Reviewing the film in The New York Times, Bosley Crowther wrote: "Mr. Clarke's whimsical notion doesn't sail quite the untroubled sea that Mr. Guinness' pier does. It runs into roughness, now and then, which requires rather diligent overacting and farcical behavior by all hands. But Mr. Guinness, who has made an art of underplaying, never goes too far overboard "

The Radio Times Guide to Films gave the film 1/5 stars, writing: "The last of the Ealing comedies, this is a wearisome affair.

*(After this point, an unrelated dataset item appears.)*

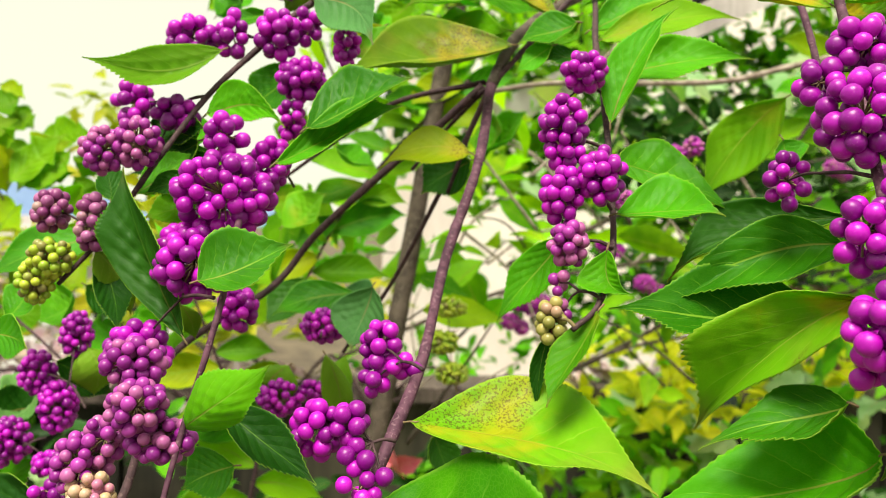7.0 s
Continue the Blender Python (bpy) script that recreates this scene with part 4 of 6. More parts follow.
berry_cluster(shoot, 'purple', (0.0419, 0.3674, 1.5722), [(0.0319, 0.3288, 1.5850, 0.0073, 0.0073), (0.0325, 0.3202, 1.5670, 0.0151, 0.0126), (0.0260, 0.3137, 1.5475, 0.0111, 0.0107)], 1.22)
berry_cluster(shoot, 'purple', (0.0372, 0.3673, 1.5346), [(0.0343, 0.3576, 1.5300, 0.0073, 0.0082)])
berry_cluster(shoot, 'purple', (0.0513, 0.3861, 1.5735), [(0.0450, 0.3366, 1.5778, 0.0064, 0.0088)], 1.22)
berry_cluster(shoot, 'purple', (-0.0208, 0.3883, 1.4898), [(-0.0462, 0.4166, 1.4977, 0.0072, 0.0093), (-0.0358, 0.4080, 1.4863, 0.0076, 0.0106), (-0.0316, 0.4155, 1.5133, 0.0065, 0.0098)])
berry_cluster(shoot, 'purple', (-0.0403, 0.4101, 1.4734), [(-0.0554, 0.4137, 1.4713, 0.0092, 0.0102), (-0.0666, 0.4177, 1.4611, 0.0065, 0.0072), (-0.0324, 0.3889, 1.4692, 0.0076, 0.0053)])
berry_cluster(shoot, 'purple', (0.0628, 0.3816, 1.5178), [(0.0642, 0.3902, 1.5209, 0.0094, 0.0069)])
berry_cluster(shoot, 'purple', (0.0484, 0.4352, 1.4798), [(0.0476, 0.4153, 1.4877, 0.0100, 0.0079), (0.0614, 0.4231, 1.4897, 0.0060, 0.0049)])
stem(shoot, stem_dark, 0.78, 0.50, [(-0.0651, 0.4600, 1.4456), (-0.0747, 0.4472, 1.4232), (-0.0804, 0.4425, 1.4093), (-0.0808, 0.4486, 1.4197), (-0.0820, 0.4309, 1.4021), (-0.0868, 0.4226, 1.3902), (-0.0884, 0.4219, 1.3716), (-0.0934, 0.4215, 1.3555)])
berry_cluster(shoot, 'mauve', (-0.0778, 0.4463, 1.4155), [(-0.0875, 0.4400, 1.4132, 0.0076, 0.0090), (-0.0749, 0.4370, 1.4061, 0.0096, 0.0089)])
berry_cluster(shoot, 'mauve', (-0.0808, 0.4486, 1.4197), [(-0.0709, 0.4432, 1.4212, 0.0053, 0.0082), (-0.0781, 0.4346, 1.3988, 0.0040, 0.0052)])
berry_cluster(shoot, 'tan', (-0.0868, 0.4226, 1.3902), [(-0.0873, 0.4178, 1.3938, 0.0077, 0.0066)])
berry_cluster(shoot, 'green', (-0.0884, 0.4219, 1.3716), [(-0.0903, 0.4202, 1.3759, 0.0083, 0.0072), (-0.0814, 0.4174, 1.3677, 0.0066, 0.0061), (-0.0938, 0.4166, 1.3589, 0.0104, 0.0041)])
leaf(shoot, leaf_pale, (-0.0944, 0.4235, 1.3886), (-0.1000, 0.4231, 1.3855), (-0.1048, 0.4223, 1.3813), (-0.1026, 0.4255, 1.3875), (-0.0976, 0.4213, 1.3833))
leaf(shoot, leaf_pale, (-0.0893, 0.4234, 1.3699), (-0.0952, 0.4222, 1.3714), (-0.1009, 0.4204, 1.3725), (-0.0956, 0.4244, 1.3737), (-0.0950, 0.4206, 1.3690))
leaf(shoot, leaf_lime, (-0.0842, 0.4395, 1.3741), (-0.0794, 0.4322, 1.3881), (-0.0721, 0.4216, 1.4018), (-0.0833, 0.4347, 1.3885), (-0.0759, 0.4304, 1.3876))
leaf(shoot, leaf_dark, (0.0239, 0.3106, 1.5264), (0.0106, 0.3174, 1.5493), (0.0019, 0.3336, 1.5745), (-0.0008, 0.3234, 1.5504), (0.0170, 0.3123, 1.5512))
leaf(shoot, leaf_green, (0.0300, 0.2887, 1.5441), (0.0413, 0.2876, 1.5489), (0.0532, 0.2915, 1.5541), (0.0349, 0.2936, 1.5576), (0.0417, 0.2823, 1.5430))
leaf(shoot, leaf_bright, (0.0287, 0.2846, 1.5080), (0.0398, 0.2676, 1.5180), (0.0498, 0.2558, 1.5286), (0.0336, 0.2740, 1.5229), (0.0426, 0.2640, 1.5143))
leaf(shoot, leaf_dark, (0.0359, 0.2900, 1.5128), (0.0490, 0.2802, 1.5056), (0.0606, 0.2706, 1.4978), (0.0509, 0.2822, 1.5109), (0.0452, 0.2736, 1.5035))
leaf(shoot, leaf_fresh, (0.0173, 0.2731, 1.4845), (0.0059, 0.2624, 1.4886), (-0.0064, 0.2535, 1.4827), (0.0023, 0.2669, 1.4908), (0.0070, 0.2581, 1.4855))
leaf(shoot, leaf_green, (0.0040, 0.2845, 1.4797), (-0.0013, 0.2768, 1.4719), (-0.0030, 0.2696, 1.4635), (-0.0068, 0.2806, 1.4771), (0.0033, 0.2742, 1.4706))
leaf(shoot, leaf_green, (0.0151, 0.2733, 1.4829), (0.0121, 0.2682, 1.4724), (0.0102, 0.2630, 1.4619), (0.0074, 0.2689, 1.4760), (0.0155, 0.2679, 1.4745))
leaf(shoot, leaf_green, (-0.0006, 0.3093, 1.4639), (0.0157, 0.2702, 1.4585), (0.0262, 0.2295, 1.4556), (0.0187, 0.2808, 1.4737), (0.0081, 0.2703, 1.4505))
leaf(shoot, leaf_green, (-0.0077, 0.3028, 1.4434), (0.0056, 0.2699, 1.4399), (0.0144, 0.2472, 1.4346), (0.0117, 0.2700, 1.4492), (0.0008, 0.2700, 1.4349))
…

There are echoes of Kind Hearts and Coronets (with Alec Guinness playing his ancestors in several contrived flashbacks), and the action brims over with eccentric characters who could be refugees from any of the film's more illustrious predecessors. An unfunny and slightly embarrassing bore."

British film critic Leslie Halliwell said: "Quite an amusing comedy which had the misfortune to come at the tag-end of the Ealing classics and so seemed too mild and predictable. Perhaps it was a little staid."